Il n'y a pas, ici, un discours
militant ou désespéré ou révolté
sur la condition paysanne, comme dans Petit
paysan. Mais ce n'est pas non plus une vision béate
d'une campagne idéalisée, ni une incitation à
promouvoir une agriculture différente ou qui au moins se
démarquerait des méthodes traditionnelles. Il s'agit
d'un documentaire centré sur une famille d'agriculteurs banale,
de nos jours (2022) et 25 ans plus tôt (le réalisateur
avait tourné son premier film dans cette ferme en 1997).

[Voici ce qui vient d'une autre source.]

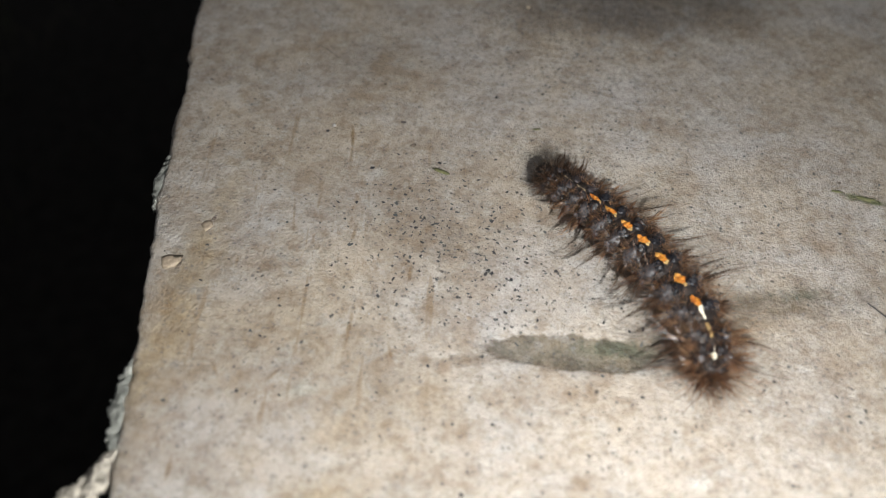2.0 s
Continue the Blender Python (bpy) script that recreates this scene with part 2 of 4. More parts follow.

La parole leur est donnée, et plus encore que les gestes
professionnels ou l'évolution des machines, ce sont bien
les mots de ces hommes et femmes qui en disent long sur la condition
paysanne. Ce n'est pas misérabiliste, ni revendicatif. C'est
un constat économique et humain sur ce qu'est un paysan dans
la France d'aujourd'hui.
L'exploitation des Bertrand est consacrée à l'élevage,
et pour que cela soit économiquement viable, c'est un boulot
incroyablement chronophage, certainement bien plus que bon nombre
de métiers citadins, avec un revenu très faible. Ce
que disent les Bertrand de leur vie est nuancé, et ils n'ont
pas tous les mêmes sentiments sur les réussites et
les échecs de leur vie. Le réalisateur a l'art de
rendre leurs réflexions très compréhensibles,
sans simplifier pour autant.
A l'heure où le métier d'agriculteur est sous les
feux de l'actualité, ce documentaire montre, sans polémique
ni parti-pris, combien il est difficile de vivre de cette profession.
L'agriculture est ce qui nous nourrit, la mondialisation et le capitalisme
font que des milliers de fermes disparaissent chaque année
(en France, 100 000 fermes de moins en 10 ans). La classe politique
actuelle, de plus en plus urbaine et déconnectée des
réalités, ne fait rien pour enrayer ce phénomène.